A radical, but pragmatic, terrorist group
If there is one element that makes Jabhat al-Nusra potentially more dangerous than the Islamic State, it is the former’s willingness to attach itself like a barnacle to other Syrian opposition groupings. Whereas Abu Bakr al-Baghdadi and his commanders show no tolerance for other rebel units and seek to either eliminate them or dominate them by force, Jabhat al-Nusra has demonstrated the nimbleness and pragmatism that is so often required on the field of battle.
In multiple operations against Syrian government troops, al-Nusra has acted in concert with more moderate rebel battalions and relegated itself as a member of a coalition rather than as the dominant player at the top of the hierarchy.

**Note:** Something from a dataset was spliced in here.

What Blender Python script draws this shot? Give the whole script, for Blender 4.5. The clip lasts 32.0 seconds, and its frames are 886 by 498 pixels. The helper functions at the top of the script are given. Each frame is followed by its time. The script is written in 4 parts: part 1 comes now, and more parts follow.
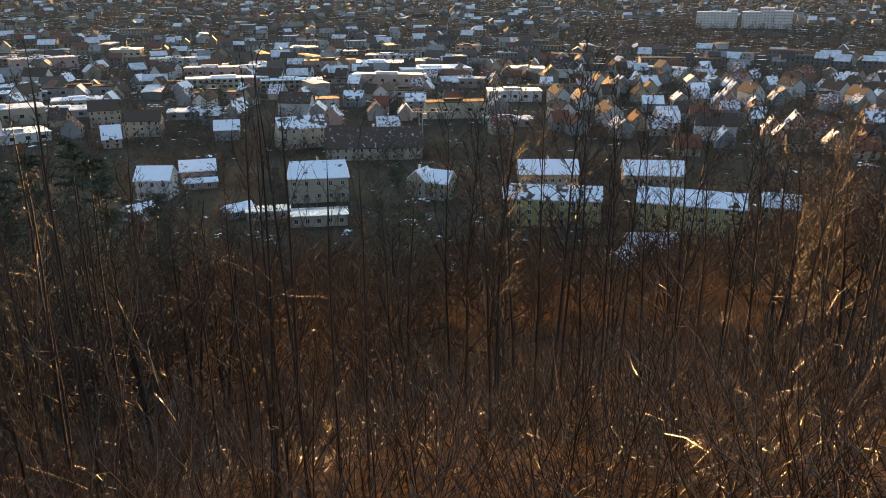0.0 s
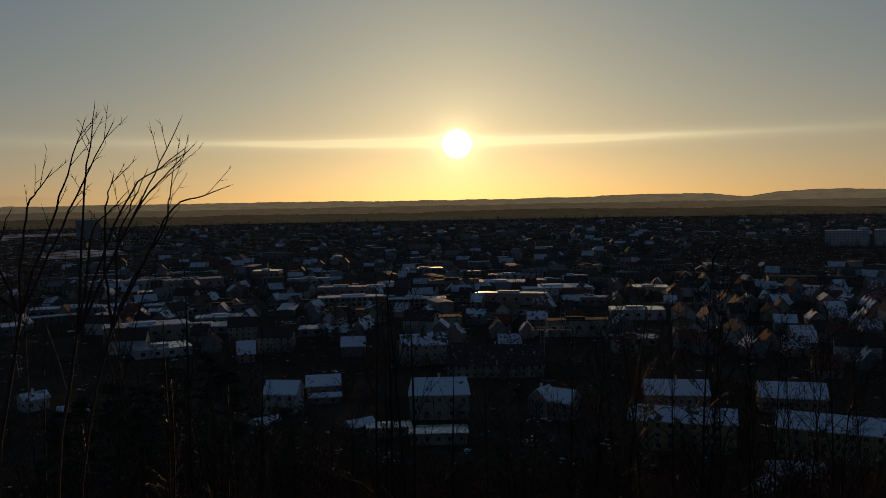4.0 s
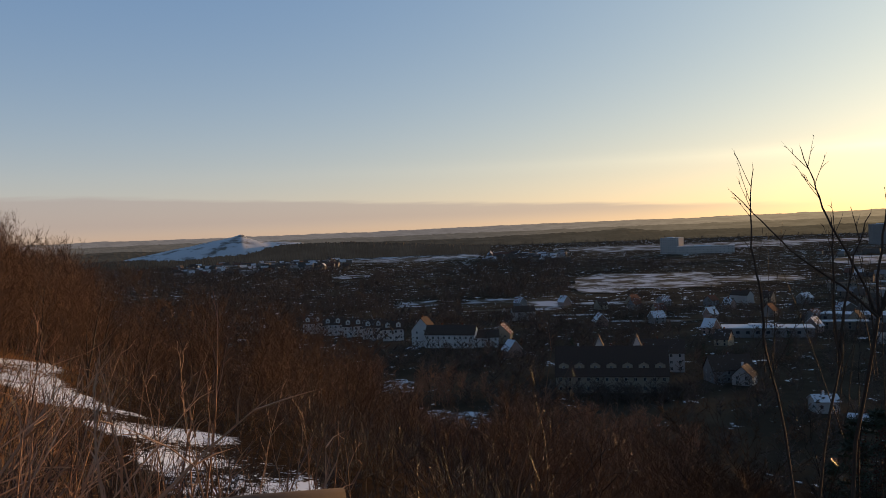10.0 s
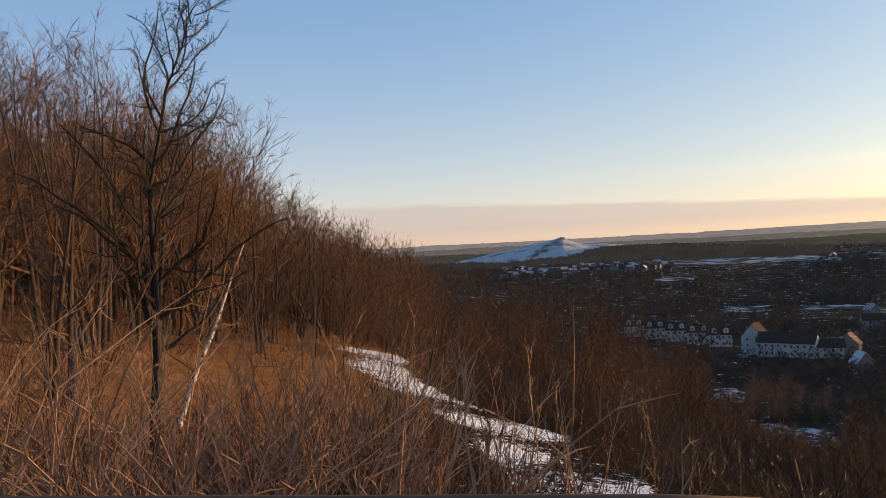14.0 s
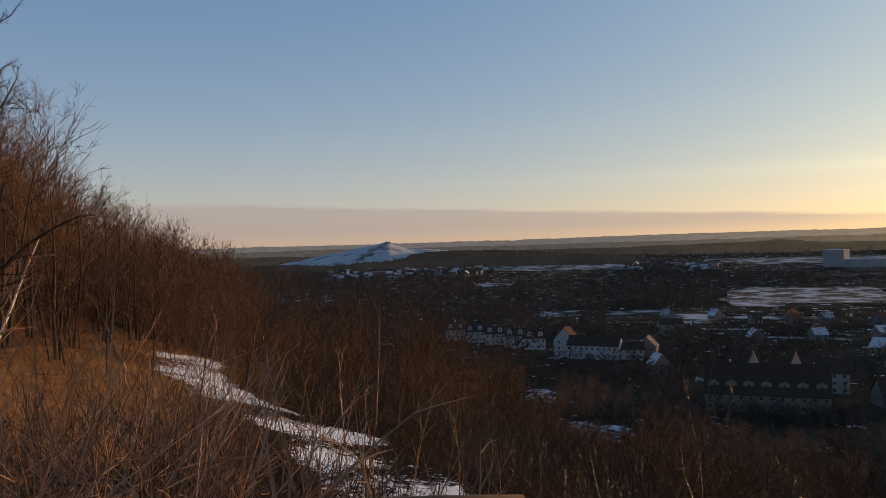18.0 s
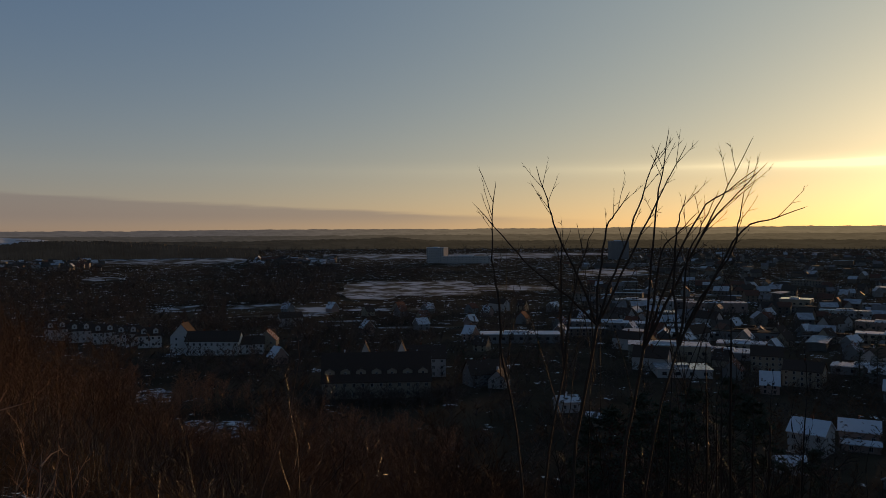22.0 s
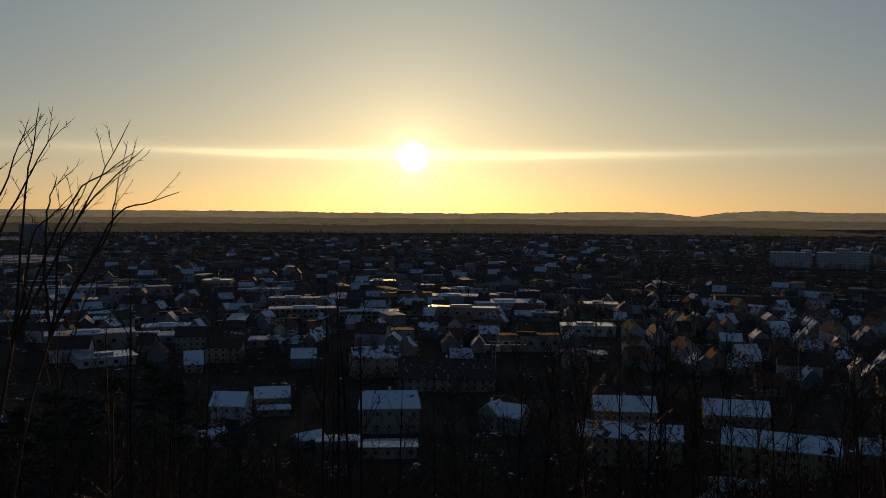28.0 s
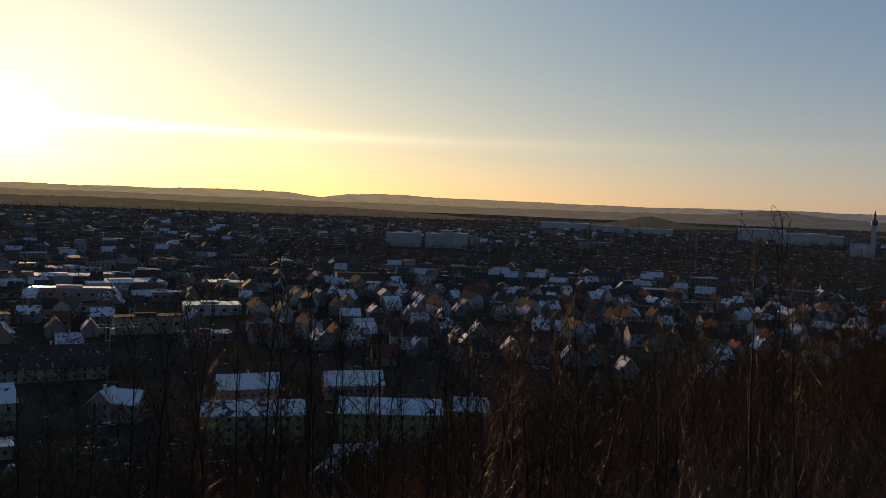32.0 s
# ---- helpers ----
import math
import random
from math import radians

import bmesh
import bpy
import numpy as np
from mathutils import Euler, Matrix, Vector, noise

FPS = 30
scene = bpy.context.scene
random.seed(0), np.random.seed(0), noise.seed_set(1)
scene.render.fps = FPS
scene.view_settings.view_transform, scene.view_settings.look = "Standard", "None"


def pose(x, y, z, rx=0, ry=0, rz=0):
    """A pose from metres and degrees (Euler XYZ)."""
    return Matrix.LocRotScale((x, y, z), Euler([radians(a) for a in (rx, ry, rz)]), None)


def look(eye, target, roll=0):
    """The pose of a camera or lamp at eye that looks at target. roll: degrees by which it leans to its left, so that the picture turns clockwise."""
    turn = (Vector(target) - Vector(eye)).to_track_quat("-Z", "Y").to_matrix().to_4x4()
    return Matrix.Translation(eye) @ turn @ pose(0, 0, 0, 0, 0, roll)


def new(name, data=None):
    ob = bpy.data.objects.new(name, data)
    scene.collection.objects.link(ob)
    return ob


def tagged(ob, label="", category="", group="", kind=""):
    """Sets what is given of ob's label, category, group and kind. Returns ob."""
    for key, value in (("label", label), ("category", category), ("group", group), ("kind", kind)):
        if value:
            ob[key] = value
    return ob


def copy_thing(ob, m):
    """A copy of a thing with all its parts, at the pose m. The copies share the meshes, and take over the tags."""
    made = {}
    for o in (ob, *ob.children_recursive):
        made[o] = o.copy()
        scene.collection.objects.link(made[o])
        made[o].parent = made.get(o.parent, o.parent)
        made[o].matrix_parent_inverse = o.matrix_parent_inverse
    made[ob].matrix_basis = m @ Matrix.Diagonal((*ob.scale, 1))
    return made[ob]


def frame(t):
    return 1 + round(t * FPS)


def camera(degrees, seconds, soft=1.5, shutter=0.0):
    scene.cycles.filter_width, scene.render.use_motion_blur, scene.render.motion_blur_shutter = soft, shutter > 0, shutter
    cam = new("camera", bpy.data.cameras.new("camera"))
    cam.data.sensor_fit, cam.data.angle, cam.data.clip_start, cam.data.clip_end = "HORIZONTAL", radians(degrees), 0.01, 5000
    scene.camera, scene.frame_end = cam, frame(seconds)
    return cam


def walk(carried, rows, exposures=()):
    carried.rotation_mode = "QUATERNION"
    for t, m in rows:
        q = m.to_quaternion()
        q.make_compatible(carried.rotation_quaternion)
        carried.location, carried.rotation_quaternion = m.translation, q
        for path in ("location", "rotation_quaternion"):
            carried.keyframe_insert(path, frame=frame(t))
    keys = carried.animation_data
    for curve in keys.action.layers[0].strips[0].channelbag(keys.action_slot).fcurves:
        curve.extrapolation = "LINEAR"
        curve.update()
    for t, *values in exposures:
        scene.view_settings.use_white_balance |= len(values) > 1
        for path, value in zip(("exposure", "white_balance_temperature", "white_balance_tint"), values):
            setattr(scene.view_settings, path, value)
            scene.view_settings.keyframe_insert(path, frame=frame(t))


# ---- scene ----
cam = camera(58.1, 32.0, 0.8)
PATH = [
    (0.0, 0.000, 0.500, 75.00, 71.30, 0.04, -0.00),
    (0.5, -0.005, 0.500, 75.00, 73.81, 0.04, 0.54),
    (1.0, -0.012, 0.500, 75.00, 76.64, 0.07, 1.34),
    (1.5, -0.019, 0.500, 75.00, 78.90, 0.34, 2.17),
    (2.0, -0.032, 0.499, 75.00, 81.44, 0.78, 3.62),
    (2.5, -0.041, 0.498, 75.00, 83.35, 1.17, 4.70),
    (4.5, -0.100, 0.490, 75.00, 87.47, 0.90, 11.53),
    (5.0, -0.133, 0.482, 75.00, 87.72, 0.84, 15.42),
    (5.5, -0.158, 0.474, 75.00, 87.78, 0.97, 18.46),
    (6.0, -0.182, 0.466, 75.00, 87.73, 1.04, 21.39),
    (6.5, -0.209, 0.454, 75.00, 87.77, 1.03, 24.65),
    (7.0, -0.245, 0.436, 75.00, 87.97, 1.33, 29.39),
    (7.5, -0.284, 0.412, 75.00, 88.41, 1.62, 34.61),
    (8.0, -0.333, 0.373, 75.00, 88.57, 1.80, 41.80),
    (8.5, -0.367, 0.340, 75.00, 88.56, 1.89, 47.23),
    (9.0, -0.395, 0.306, 75.00, 88.61, 1.74, 52.22),
    (9.5, -0.420, 0.272, 75.00, 88.76, 2.03, 57.06),
    (10.0, -0.439, 0.240, 75.00, 88.89, 2.27, 61.37),
    (10.5, -0.453, 0.213, 75.00, 89.11, 2.65, 64.85),
    (11.0, -0.462, 0.191, 75.00, 89.44, 2.28, 67.51),
    (11.5, -0.471, 0.168, 75.00, 89.81, 2.15, 70.34),
    (12.0, -0.478, 0.146, 75.00, 89.89, 2.28, 73.01),
    (12.5, -0.487, 0.114, 75.00, 89.82, 2.41, 76.85),
    (13.0, -0.492, 0.087, 75.00, 89.51, 2.17, 79.94),
    (13.5, -0.496, 0.062, 75.00, 89.83, 3.01, 82.92),
    (15.5, -0.498, 0.044, 75.00, 90.18, 2.77, 84.96),
    (16.0, -0.496, 0.062, 75.00, 90.37, 2.67, 82.87),
    (16.5, -0.493, 0.082, 75.00, 90.55, 2.45, 80.60),
    (17.0, -0.490, 0.100, 75.00, 90.40, 2.23, 78.41),
    (17.5, -0.483, 0.130, 75.00, 89.98, 1.92, 74.90),
    (18.0, -0.474, 0.158, 75.00, 89.83, 1.63, 71.61),
    (18.5, -0.462, 0.192, 75.00, 89.80, 1.35, 67.44),
    (19.0, -0.450, 0.218, 75.00, 89.61, 1.44, 64.09),
    (19.5, -0.437, 0.244, 75.00, 89.43, 1.56, 60.82),
    (20.0, -0.424, 0.265, 75.00, 89.44, 1.51, 57.97),
    (20.5, -0.406, 0.291, 75.00, 89.46, 1.14, 54.37),
    (21.0, -0.393, 0.309, 75.00, 89.49, 0.85, 51.88),
    (21.5, -0.375, 0.331, 75.00, 89.30, 0.59, 48.55),
    (22.0, -0.353, 0.354, 75.00, 88.98, 0.24, 44.99),
    (22.5, -0.329, 0.376, 75.00, 88.42, 0.20, 41.18),
    (23.0, -0.309, 0.393, 75.00, 87.99, 0.20, 38.10),
    (23.5, -0.279, 0.415, 75.00, 88.25, 0.26, 33.87),
    (24.0, -0.251, 0.433, 75.00, 88.64, 0.23, 30.10),
    (24.5, -0.226, 0.446, 75.00, 88.83, 0.28, 26.81),
    (25.0, -0.203, 0.457, 75.00, 88.96, 0.16, 23.90),
    (25.5, -0.179, 0.467, 75.00, 88.85, -0.14, 20.95),
    (27.5, -0.078, 0.494, 75.00, 88.60, 0.14, 9.03),
    (28.0, -0.046, 0.498, 75.00, 87.85, -0.36, 5.33),
    (28.5, -0.016, 0.500, 75.00, 87.35, -0.75, 1.83),
    (29.0, 0.016, 0.500, 75.00, 87.12, -0.99, -1.89),
    (29.5, 0.039, 0.498, 75.00, 87.01, -1.06, -4.51),
    (30.0, 0.068, 0.495, 75.00, 87.18, -1.18, -7.82),
    (30.5, 0.094, 0.491, 75.00, 87.27, -1.45, -10.78),
    (31.0, 0.119, 0.486, 75.00, 87.35, -1.65, -13.77),
    (31.5, 0.145, 0.478, 75.00, 87.22, -2.04, -16.91),
    (32.0, 0.179, 0.467, 75.00, 86.89, -2.29, -20.98),
]
EXPOSURES = [(0.0, 1.95, 8800, 10), (1.0, 1.32, 8800, 10), (2.0, 0.25, 7600, 10), (2.5, -0.8, 6500, 10), (4.5, -1.9, 6500, 10), (6.0, -1.95, 6500, 10), (6.5, -1.65, 6500, 10), (7.0, -1.15, 6500, 10), (8.0, -0.85, 6500, 10), (9.0, -0.5, 6750, 10), (11.0, -0.05, 6750, 10), (12.0, 0.05, 6750, 10),
             (13.0, 0.3, 6750, 10), (16.0, 0.35, 6950, 12), (18.0, -0.25, 6750, 10), (19.0, -0.55, 6750, 10), (20.0, -0.65, 6750, 10), (21.0, -1.32, 6750, 10), (22.0, -1.22, 6750, 10), (23.0, -1.5, 6750, 10), (24.0, -2.1, 6500, 10), (25.0, -2.1, 6500, 10), (28.0, -1.5, 6500, 10), (30.0, -1.2, 6600, 11), (32.0, -0.65, 6600, 11)]
walk(cam, [(t, pose(x, y, z, rx, ry, rz)) for t, x, y, z, rx, ry, rz in PATH], EXPOSURES)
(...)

The successful rebel offensive this year in Idlib province, which pushed the Syrian army from Idlib city, Jisr al-Shughour and Ariha , was made possible in large part due to al-Nusra’s cooperation with other groups in the field. You will be hard pressed to find a similar operation being carried out by the Islamic State, which has labeled all other rebel factions as a challenge to its authority or amateurs that need to be controlled for their own good. Nusra’s relatively positive relationships with a broad list of rebel groups also provide the movement with the kind of momentum and goodwill that could be exploited in a post-conflict environment.